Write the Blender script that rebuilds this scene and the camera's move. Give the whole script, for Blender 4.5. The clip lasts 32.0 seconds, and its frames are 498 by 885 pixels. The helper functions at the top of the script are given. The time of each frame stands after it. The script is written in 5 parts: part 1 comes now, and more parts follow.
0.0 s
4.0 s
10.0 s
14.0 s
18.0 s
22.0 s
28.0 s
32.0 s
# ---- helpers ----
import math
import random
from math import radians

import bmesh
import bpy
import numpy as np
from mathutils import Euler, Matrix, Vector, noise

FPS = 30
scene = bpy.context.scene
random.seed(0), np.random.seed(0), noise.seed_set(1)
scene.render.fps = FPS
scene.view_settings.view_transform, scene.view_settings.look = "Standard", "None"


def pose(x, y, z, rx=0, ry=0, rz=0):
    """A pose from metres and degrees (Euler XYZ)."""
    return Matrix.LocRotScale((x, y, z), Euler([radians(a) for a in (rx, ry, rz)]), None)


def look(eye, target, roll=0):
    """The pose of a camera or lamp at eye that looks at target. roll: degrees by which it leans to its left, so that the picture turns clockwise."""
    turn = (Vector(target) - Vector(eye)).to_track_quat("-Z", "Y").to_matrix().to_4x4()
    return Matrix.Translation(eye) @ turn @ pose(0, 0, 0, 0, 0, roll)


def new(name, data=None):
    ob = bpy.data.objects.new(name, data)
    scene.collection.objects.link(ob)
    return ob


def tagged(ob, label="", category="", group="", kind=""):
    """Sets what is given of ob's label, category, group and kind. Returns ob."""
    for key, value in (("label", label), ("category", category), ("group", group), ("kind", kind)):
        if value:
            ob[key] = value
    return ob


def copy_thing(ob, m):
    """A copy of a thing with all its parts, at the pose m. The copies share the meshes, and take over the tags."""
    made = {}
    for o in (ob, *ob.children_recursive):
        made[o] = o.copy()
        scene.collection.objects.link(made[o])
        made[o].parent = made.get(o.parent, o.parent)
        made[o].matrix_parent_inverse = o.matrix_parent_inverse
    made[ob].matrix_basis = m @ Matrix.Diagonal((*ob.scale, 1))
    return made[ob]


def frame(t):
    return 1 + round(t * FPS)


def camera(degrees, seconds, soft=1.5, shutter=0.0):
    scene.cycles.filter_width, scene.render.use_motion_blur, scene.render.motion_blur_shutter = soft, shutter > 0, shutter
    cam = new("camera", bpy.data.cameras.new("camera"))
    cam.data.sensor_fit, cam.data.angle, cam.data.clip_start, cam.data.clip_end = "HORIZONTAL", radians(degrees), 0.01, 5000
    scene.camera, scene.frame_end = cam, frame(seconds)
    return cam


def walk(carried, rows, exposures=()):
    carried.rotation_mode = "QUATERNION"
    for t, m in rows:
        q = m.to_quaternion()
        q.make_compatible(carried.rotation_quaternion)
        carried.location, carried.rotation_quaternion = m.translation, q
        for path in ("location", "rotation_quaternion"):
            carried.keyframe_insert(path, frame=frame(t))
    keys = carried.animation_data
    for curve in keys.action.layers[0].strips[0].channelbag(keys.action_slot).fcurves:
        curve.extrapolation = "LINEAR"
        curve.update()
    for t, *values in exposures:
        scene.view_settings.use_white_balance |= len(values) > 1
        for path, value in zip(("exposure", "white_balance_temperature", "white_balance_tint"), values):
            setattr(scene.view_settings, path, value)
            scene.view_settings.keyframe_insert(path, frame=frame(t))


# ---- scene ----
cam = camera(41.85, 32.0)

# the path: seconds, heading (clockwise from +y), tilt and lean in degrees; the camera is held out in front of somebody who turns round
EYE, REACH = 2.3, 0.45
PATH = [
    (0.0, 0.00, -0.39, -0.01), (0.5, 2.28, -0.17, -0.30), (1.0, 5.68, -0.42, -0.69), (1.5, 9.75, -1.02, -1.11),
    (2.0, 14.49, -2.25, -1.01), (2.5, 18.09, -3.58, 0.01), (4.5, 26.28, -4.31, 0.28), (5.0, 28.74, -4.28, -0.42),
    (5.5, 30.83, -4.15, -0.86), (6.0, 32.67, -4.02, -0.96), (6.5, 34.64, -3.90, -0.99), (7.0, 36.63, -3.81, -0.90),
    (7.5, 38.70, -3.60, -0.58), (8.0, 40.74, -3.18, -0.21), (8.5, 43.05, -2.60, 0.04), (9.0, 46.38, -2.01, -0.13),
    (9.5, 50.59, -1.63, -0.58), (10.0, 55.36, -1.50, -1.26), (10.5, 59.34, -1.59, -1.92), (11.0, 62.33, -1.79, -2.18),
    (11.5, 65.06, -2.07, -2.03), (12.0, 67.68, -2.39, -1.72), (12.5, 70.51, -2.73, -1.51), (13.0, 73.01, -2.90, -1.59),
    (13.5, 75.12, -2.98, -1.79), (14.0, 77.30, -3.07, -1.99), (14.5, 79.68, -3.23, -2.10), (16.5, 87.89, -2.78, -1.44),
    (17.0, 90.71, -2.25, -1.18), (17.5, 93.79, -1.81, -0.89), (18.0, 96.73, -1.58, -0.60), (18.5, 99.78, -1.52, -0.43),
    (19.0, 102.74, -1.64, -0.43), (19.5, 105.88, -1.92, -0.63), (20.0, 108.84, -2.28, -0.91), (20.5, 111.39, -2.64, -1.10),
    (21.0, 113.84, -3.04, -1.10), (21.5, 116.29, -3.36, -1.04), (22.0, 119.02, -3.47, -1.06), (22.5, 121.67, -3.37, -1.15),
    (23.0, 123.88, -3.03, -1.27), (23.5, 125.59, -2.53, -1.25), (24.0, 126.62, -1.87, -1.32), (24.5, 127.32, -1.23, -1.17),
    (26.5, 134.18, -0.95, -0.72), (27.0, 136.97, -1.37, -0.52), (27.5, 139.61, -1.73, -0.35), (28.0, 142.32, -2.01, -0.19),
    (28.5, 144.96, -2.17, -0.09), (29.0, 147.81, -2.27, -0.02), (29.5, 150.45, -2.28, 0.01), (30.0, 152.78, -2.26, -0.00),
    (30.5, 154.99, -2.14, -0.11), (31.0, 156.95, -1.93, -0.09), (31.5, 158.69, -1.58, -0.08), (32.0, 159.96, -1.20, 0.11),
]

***

• [Problem details] All lines above from the one containing "scene.render.fps = FPS" to the one containing "of a camera" must be repeated exactly, both lines included, and no others.

• [Written answer]
scene.render.fps = FPS
scene.view_settings.view_transform, scene.view_settings.look = "Standard", "None"


def pose(x, y, z, rx=0, ry=0, rz=0):
    """A pose from metres and degrees (Euler XYZ)."""
    return Matrix.LocRotScale((x, y, z), Euler([radians(a) for a in (rx, ry, rz)]), None)


def look(eye, target, roll=0):
    """The pose of a camera or lamp at eye that looks at target. roll: degrees by which it leans to its left, so that the picture turns clockwise."""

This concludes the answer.